Bien sûr, ce genre de pari n’est pas toujours gagnant, c’est même parfois un fiasco total. Mais c’est justement ça qui est chouette. On apprend quelque chose à chaque fois. J’ai certainement quelques échecs cuisants à mon actif, des spots publicitaires très couteux que personne n’a vus, ou encore des affiches qui ont dû être retirées pour éviter des débâcles de relations publiques. Il arrive que l’on aille droit dans le mur. Pour moi, l’important c’est de ne pas prendre peur des échecs. Si on n’ose plus prendre de risque, il y a peu de chance pour que l’on fasse quelque chose de révolutionnaire. Pour reprendre les mots du pilote de Formule 1 Mario Andretti : ‘Si tout semble sous contrôle, c’est que vous n’allez pas assez vite.’
J’ai appris une autre leçon « créative » en 2000 lorsque j’ai déménagé d’Amsterdam à Portland, dans l’Oregon avec ma femme, alors très enceinte, et notre fille d’un an. Ce n’était pas vraiment notre idée, mais Nike nous avait fait une proposition et nous nous sommes dit que ce serait sympa et excitant de se lancer dans quelque chose de complètement nouveau. Pour moi, c’est l’essence même de la créativité. Il faut être enthousiaste à l’idée de sortir de sa zone de confort, dans sa réflexion comme dans sa vie. La curiosité est à la base de la créativité. En fait, je ne peux pas m’empêcher d’être curieux. J’ai une envie irrépressible, parfois très pénible, de voir et faire les choses autrement que la norme en vigueur à un moment donné. Les règles, les lois, les normes, les systèmes, les formules et les dogmes me mettent toujours mal à l’aise.

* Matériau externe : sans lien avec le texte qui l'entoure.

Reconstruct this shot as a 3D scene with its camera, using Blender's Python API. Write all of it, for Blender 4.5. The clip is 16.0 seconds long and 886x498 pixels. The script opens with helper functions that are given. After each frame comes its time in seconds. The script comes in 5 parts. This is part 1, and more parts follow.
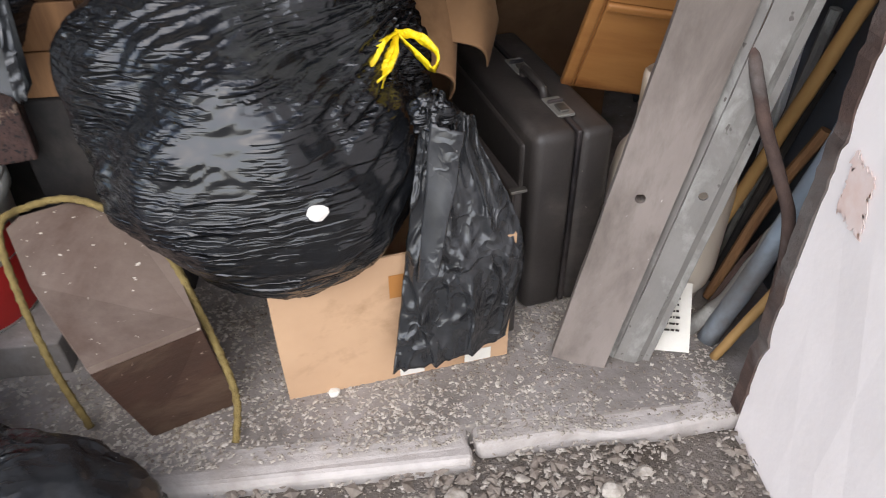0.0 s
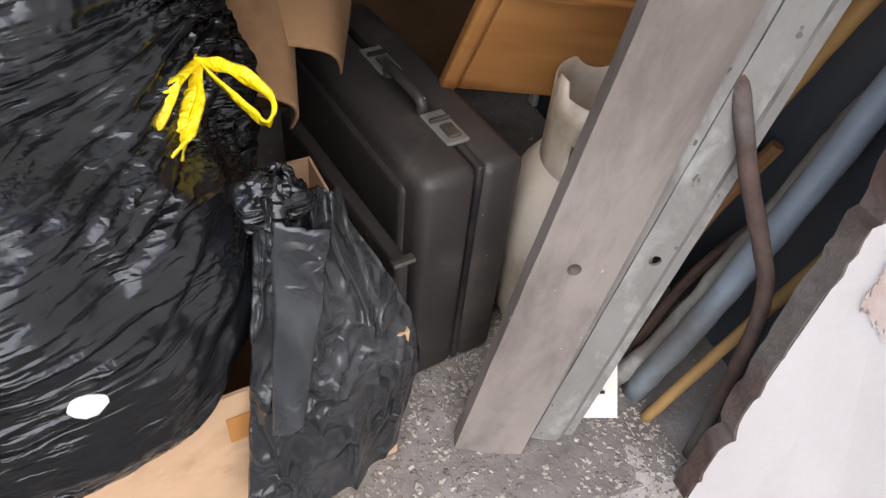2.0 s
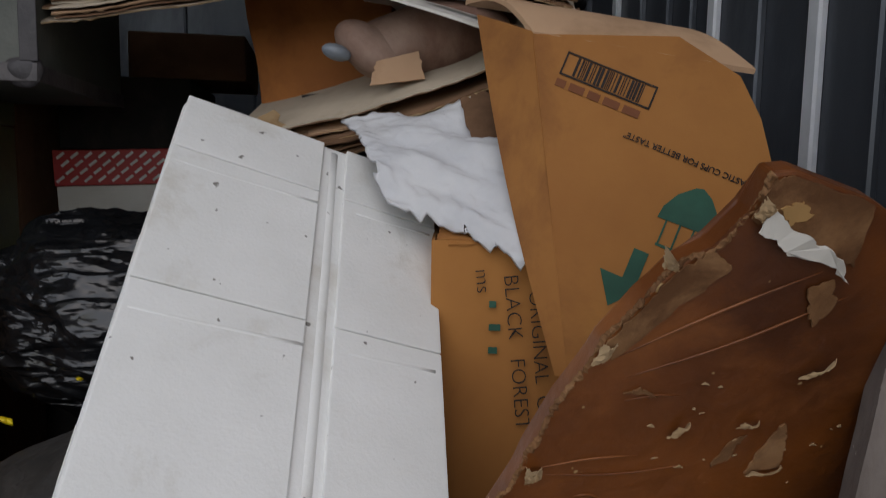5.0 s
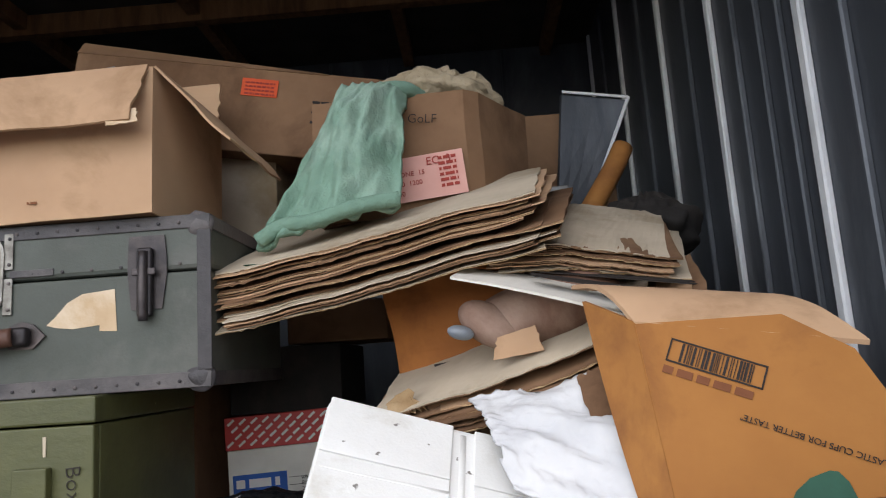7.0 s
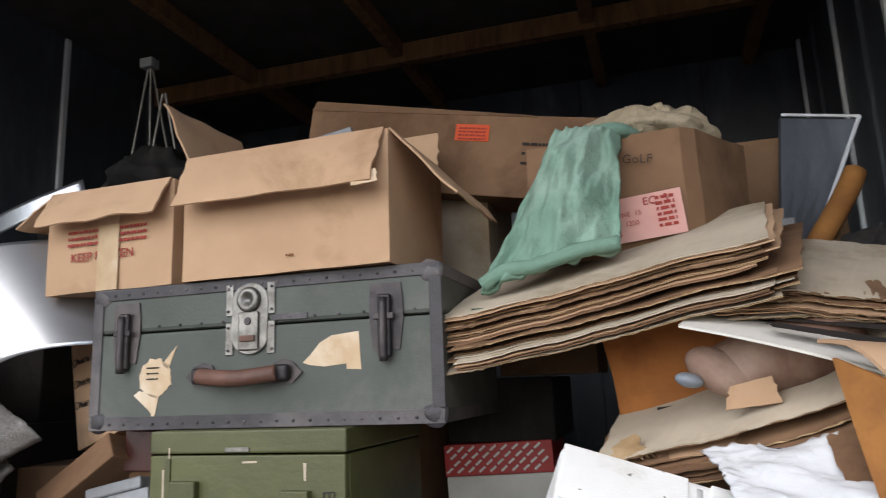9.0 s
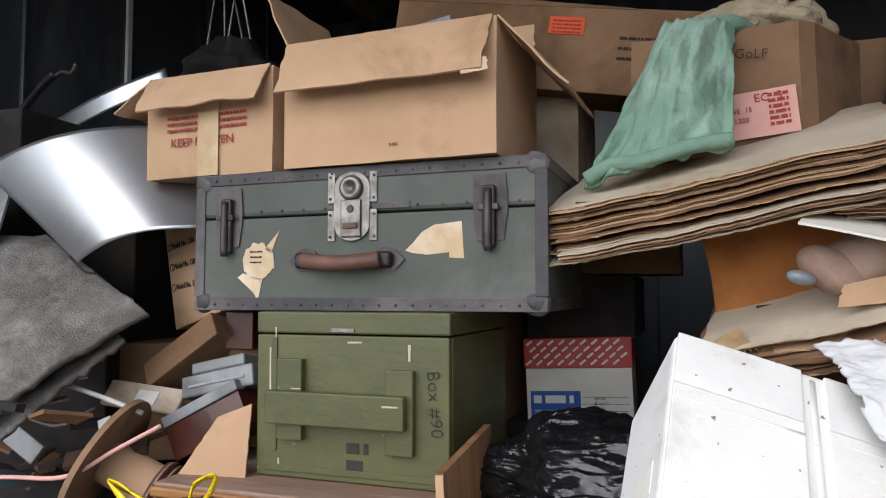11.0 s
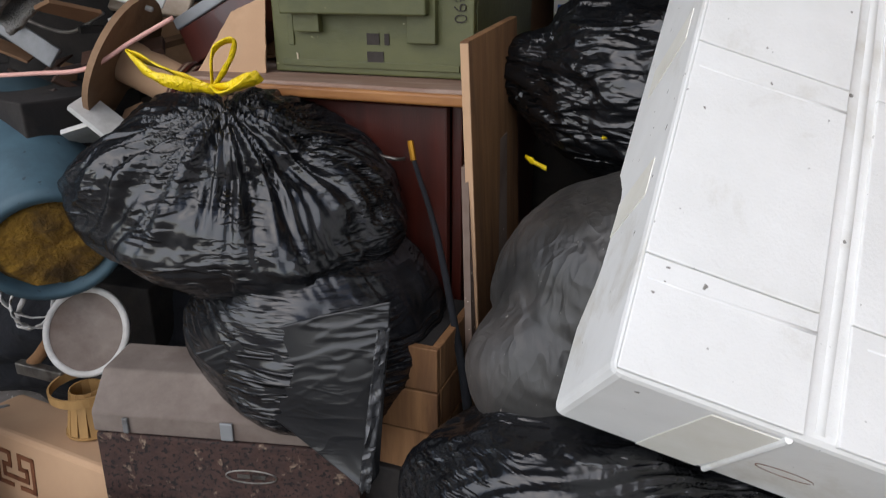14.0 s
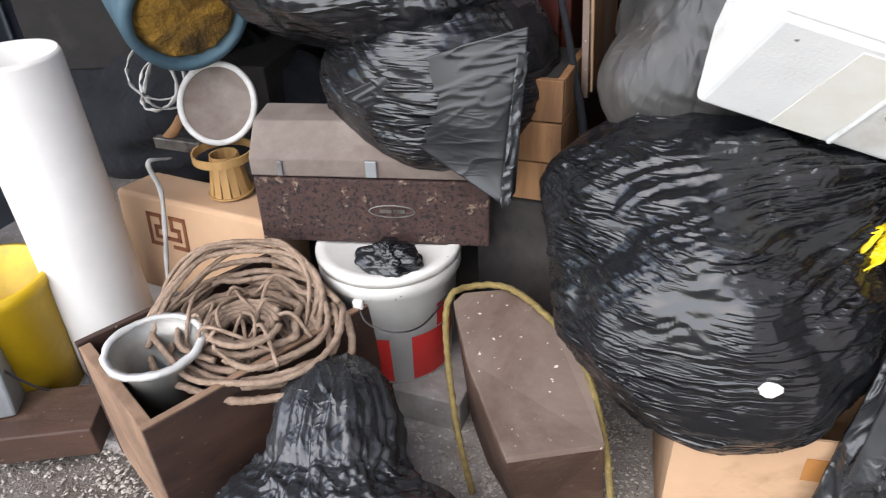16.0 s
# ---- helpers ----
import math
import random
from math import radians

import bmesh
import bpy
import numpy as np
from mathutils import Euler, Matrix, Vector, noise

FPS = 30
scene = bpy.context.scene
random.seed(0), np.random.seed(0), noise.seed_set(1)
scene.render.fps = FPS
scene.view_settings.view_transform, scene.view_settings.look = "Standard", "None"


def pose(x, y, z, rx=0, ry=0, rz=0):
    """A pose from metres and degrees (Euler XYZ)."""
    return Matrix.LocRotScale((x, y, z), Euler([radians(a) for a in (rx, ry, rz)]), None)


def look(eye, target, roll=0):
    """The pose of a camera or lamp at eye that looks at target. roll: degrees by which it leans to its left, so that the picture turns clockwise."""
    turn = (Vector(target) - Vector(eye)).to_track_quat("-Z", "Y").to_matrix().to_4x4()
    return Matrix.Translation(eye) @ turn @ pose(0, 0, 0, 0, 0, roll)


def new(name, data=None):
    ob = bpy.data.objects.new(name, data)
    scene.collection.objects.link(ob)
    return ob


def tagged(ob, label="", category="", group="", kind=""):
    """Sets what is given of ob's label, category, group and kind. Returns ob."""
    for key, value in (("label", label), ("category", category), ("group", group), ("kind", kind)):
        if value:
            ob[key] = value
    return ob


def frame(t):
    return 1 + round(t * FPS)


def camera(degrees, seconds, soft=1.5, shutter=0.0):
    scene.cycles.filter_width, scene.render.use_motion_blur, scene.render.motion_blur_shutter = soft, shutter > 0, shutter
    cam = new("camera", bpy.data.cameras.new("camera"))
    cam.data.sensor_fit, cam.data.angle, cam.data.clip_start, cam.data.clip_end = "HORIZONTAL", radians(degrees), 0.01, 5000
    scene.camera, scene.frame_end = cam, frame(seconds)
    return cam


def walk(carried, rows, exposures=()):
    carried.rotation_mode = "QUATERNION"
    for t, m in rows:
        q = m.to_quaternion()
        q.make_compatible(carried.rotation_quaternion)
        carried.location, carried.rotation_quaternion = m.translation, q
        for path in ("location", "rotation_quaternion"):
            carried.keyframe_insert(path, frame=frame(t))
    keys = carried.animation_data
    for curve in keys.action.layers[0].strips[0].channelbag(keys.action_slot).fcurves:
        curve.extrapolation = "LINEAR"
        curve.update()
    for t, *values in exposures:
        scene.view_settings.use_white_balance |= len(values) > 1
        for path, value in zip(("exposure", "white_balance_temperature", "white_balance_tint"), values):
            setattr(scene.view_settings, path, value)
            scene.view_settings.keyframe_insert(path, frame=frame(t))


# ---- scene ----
cam = camera(64.2, 16.0, soft=1.0, shutter=0.2)
PATH = [
    (0, (0.675, 0.446, 0.99), (0.823, 2.004, -0.255), -1.0),
    (0.5, (0.741, 0.627, 0.953), (0.975, 2.078, -0.403), 3.7),
    (1, (0.805, 0.739, 0.949), (1.055, 2.131, -0.465), 3.6),
    (1.5, (0.791, 0.798, 0.943), (1.195, 2.117, -0.505), 2.5),
    (2, (0.708, 0.863, 0.929), (1.268, 2.172, -0.476), 6.1),
    (2.5, (0.665, 0.902, 0.94), (1.377, 2.261, -0.343), 7.4),
    (3, (0.656, 0.909, 0.981), (1.485, 2.387, -0.082), 5.9),
    (3.5, (0.676, 0.901, 1.06), (1.35, 2.59, 0.227), 3.8),
    (4, (0.684, 0.901, 1.155), (1.098, 2.748, 0.51), 2.1),
    (4.5, (0.699, 0.891, 1.252), (1.138, 2.807, 0.883), 2.6),
    (5, (0.725, 0.875, 1.28), (1.055, 2.835, 1.063), 1.0),
    (5.2, (0.728, 0.865, 1.29), (1.05, 2.836, 1.182), -0.5),
    (7.3, (0.77, 0.793, 1.42), (0.608, 2.76, 1.742), -4.1),
    (7.5, (0.771, 0.784, 1.427), (0.55, 2.749, 1.724), -4.3),
    (8, (0.767, 0.77, 1.447), (0.427, 2.717, 1.747), -3.9),
    (8.5, (0.75, 0.761, 1.461), (0.349, 2.69, 1.808), -4.0),
    (9, (0.709, 0.743, 1.461), (0.137, 2.622, 1.836), -2.2),
    (9.2, (0.693, 0.733, 1.463), (0.04, 2.585, 1.837), -1.4),
    (11.3, (0.58, 0.694, 1.412), (-0.097, 2.573, 1.506), -0.0),
    (11.5, (0.579, 0.693, 1.398), (-0.107, 2.57, 1.476), 0.0),
    (12, (0.571, 0.692, 1.368), (-0.132, 2.564, 1.311), -0.2),
    (12.5, (0.57, 0.694, 1.341), (-0.173, 2.54, 1.134), -0.5),
    (13, (0.57, 0.693, 1.31), (-0.169, 2.52, 0.97), 0.4),
    (13.5, (0.567, 0.702, 1.275), (-0.113, 2.5, 0.722), 0.3),
    (14, (0.566, 0.706, 1.244), (-0.103, 2.448, 0.522), -0.1),
    (14.5, (0.549, 0.695, 1.214), (-0.176, 2.326, 0.312), -2.4),
    (15, (0.515, 0.641, 1.16), (-0.126, 2.256, 0.17), -2.3),
    (15.5, (0.536, 0.521, 1.162), (-0.101, 2.077, 0.079), -4.7),
    (16, (0.467, 0.452, 1.119), (-0.204, 1.993, 0.036), -3.4),
]
EXPOSURES = [(0, 0.78), (2.0, 0.95), (3.0, 0.9), (3.5, 0.35), (4.0, -0.3), (4.5, -0.7), (5.2, -0.75), (7.4, 0.55), (9.0, 0.55), (11.5, 0.48), (13.0, 0.28), (14.0, 0.08), (14.5, 0.2), (15.0, 0.75), (16, 1.08)]
walk(cam, [(t, look(eye, target, roll)) for t, eye, target, roll in PATH], EXPOSURES)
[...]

A quoi ressemblerait la vie sans créativité ? Je ne peux me l’imaginer. Un monde sans musique, cuisine, art, sport, films, humour, idées, individualité ? Sans créativité, on n’apprend rien de nouveau et on ne grandit pas. Creativity is life. Personne ne survivrait sans créativité. A part peut-être la planète elle-même, après s’être débarrassée de l’espèce humaine. Le plus grand créatif selon moi c’était Johan Cruijff. Je ne connais pas beaucoup de monde qui soit plus indépendant, original et créatif que lui, ou qui ait aussi peu de doute et de peur. La créativité de Cruiff se trouvait dans sa façon complètement unique de penser et dans sa capacité à approcher les problèmes de façon brillante et à les décomposer avec une logique qui pourrait faire l’objet d’un brevet. Il disait par exemple : ‘Avant de commettre une erreur, je ne commets pas cette erreur.’ C’est lui qui m’a inspiré mon propre adage créatif : ‘S’il n’y a pas de solution, c’est qu’il n’y a pas de problème.’
 

Qui est Richard Mulder?
Richard Mulder a fait carrière chez Nike (1996-2006) en Europe, aux USA et en Asie. Il a été responsable de centaines de campagnes et c’est lui qui a imaginé, entre autres, le bracelet jaune ‘LiveStrong’. Chez Nike, il a beaucoup travaillé avec Mike Byrne, Creative Chief de Wieden + Kennedy, avec qui il a ensuite fondé Anomaly (avec les autres  founding partners Carl Johnson, Jason Deland, Johnny Vulkan et Justin Barocas). L’agence a désormais des bureaux aux quatre coins du monde : New York, Los Angeles, Toronto, Londres, Amsterdam, Berlin et Shanghai. Anomaly (du grec ἀνώμᾰλος, qui signifie ‘déviant de la norme’) est né d’un intérêt essentiel de comprendre les problèmes des marques. De là, il est nécessaire d’attirer d’autres talents, comme l’explique Mulder : des créatifs ‘non-publicitaires’, des stratèges, des designers et des entrepreneurs curieux.